_What this task involves_
The listing must be reproduced in full, exactly as it stands.

_Dataset extract_

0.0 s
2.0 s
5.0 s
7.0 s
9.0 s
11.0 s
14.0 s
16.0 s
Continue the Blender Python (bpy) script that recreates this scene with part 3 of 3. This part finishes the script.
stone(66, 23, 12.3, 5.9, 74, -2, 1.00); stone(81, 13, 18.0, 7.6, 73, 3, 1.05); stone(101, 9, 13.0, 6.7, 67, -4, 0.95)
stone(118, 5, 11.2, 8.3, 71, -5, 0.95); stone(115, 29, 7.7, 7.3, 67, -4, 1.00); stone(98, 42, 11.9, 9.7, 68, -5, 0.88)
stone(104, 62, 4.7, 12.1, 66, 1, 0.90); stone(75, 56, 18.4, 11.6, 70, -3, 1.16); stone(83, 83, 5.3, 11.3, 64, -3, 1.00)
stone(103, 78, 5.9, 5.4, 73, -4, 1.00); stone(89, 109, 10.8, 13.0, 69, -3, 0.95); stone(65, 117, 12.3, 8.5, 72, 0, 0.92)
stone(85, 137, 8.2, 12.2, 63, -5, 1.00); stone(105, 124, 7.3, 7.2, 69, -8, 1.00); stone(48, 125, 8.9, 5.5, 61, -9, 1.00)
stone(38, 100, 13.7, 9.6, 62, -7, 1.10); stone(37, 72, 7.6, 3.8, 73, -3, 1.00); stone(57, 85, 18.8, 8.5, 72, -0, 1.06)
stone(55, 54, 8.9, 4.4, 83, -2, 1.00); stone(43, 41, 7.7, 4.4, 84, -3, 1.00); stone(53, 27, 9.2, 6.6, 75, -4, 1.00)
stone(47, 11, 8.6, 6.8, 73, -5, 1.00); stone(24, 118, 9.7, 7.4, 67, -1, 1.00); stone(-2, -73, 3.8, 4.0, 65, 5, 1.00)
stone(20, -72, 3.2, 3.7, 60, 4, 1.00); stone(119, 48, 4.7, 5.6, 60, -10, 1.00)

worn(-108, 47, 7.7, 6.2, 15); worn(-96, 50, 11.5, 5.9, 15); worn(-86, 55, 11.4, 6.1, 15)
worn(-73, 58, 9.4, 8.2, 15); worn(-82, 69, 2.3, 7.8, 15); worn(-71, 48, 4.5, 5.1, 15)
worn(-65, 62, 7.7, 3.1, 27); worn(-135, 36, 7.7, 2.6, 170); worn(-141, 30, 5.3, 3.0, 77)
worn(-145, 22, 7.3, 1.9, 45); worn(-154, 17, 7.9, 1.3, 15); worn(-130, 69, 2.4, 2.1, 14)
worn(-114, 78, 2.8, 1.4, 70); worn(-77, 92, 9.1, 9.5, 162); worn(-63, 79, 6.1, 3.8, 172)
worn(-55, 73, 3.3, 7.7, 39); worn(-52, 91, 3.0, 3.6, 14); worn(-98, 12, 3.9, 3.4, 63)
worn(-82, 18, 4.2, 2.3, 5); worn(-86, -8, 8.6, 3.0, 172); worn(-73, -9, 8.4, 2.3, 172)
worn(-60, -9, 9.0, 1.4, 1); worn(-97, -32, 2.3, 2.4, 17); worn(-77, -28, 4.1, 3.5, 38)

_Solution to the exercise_
0.0 s
2.0 s
5.0 s
7.0 s
9.0 s
11.0 s
14.0 s
16.0 s
Continue the Blender Python (bpy) script that recreates this scene with part 3 of 3. This part finishes the script.
stone(66, 23, 12.3, 5.9, 74, -2, 1.00); stone(81, 13, 18.0, 7.6, 73, 3, 1.05); stone(101, 9, 13.0, 6.7, 67, -4, 0.95)
stone(118, 5, 11.2, 8.3, 71, -5, 0.95); stone(115, 29, 7.7, 7.3, 67, -4, 1.00); stone(98, 42, 11.9, 9.7, 68, -5, 0.88)
stone(104, 62, 4.7, 12.1, 66, 1, 0.90); stone(75, 56, 18.4, 11.6, 70, -3, 1.16); stone(83, 83, 5.3, 11.3, 64, -3, 1.00)
stone(103, 78, 5.9, 5.4, 73, -4, 1.00); stone(89, 109, 10.8, 13.0, 69, -3, 0.95); stone(65, 117, 12.3, 8.5, 72, 0, 0.92)
stone(85, 137, 8.2, 12.2, 63, -5, 1.00); stone(105, 124, 7.3, 7.2, 69, -8, 1.00); stone(48, 125, 8.9, 5.5, 61, -9, 1.00)
stone(38, 100, 13.7, 9.6, 62, -7, 1.10); stone(37, 72, 7.6, 3.8, 73, -3, 1.00); stone(57, 85, 18.8, 8.5, 72, -0, 1.06)
stone(55, 54, 8.9, 4.4, 83, -2, 1.00); stone(43, 41, 7.7, 4.4, 84, -3, 1.00); stone(53, 27, 9.2, 6.6, 75, -4, 1.00)
stone(47, 11, 8.6, 6.8, 73, -5, 1.00); stone(24, 118, 9.7, 7.4, 67, -1, 1.00); stone(-2, -73, 3.8, 4.0, 65, 5, 1.00)
stone(20, -72, 3.2, 3.7, 60, 4, 1.00); stone(119, 48, 4.7, 5.6, 60, -10, 1.00)

worn(-108, 47, 7.7, 6.2, 15); worn(-96, 50, 11.5, 5.9, 15); worn(-86, 55, 11.4, 6.1, 15)
worn(-73, 58, 9.4, 8.2, 15); worn(-82, 69, 2.3, 7.8, 15); worn(-71, 48, 4.5, 5.1, 15)
worn(-65, 62, 7.7, 3.1, 27); worn(-135, 36, 7.7, 2.6, 170); worn(-141, 30, 5.3, 3.0, 77)
worn(-145, 22, 7.3, 1.9, 45); worn(-154, 17, 7.9, 1.3, 15); worn(-130, 69, 2.4, 2.1, 14)
worn(-114, 78, 2.8, 1.4, 70); worn(-77, 92, 9.1, 9.5, 162); worn(-63, 79, 6.1, 3.8, 172)
worn(-55, 73, 3.3, 7.7, 39); worn(-52, 91, 3.0, 3.6, 14); worn(-98, 12, 3.9, 3.4, 63)
worn(-82, 18, 4.2, 2.3, 5); worn(-86, -8, 8.6, 3.0, 172); worn(-73, -9, 8.4, 2.3, 172)
worn(-60, -9, 9.0, 1.4, 1); worn(-97, -32, 2.3, 2.4, 17); worn(-77, -28, 4.1, 3.5, 38)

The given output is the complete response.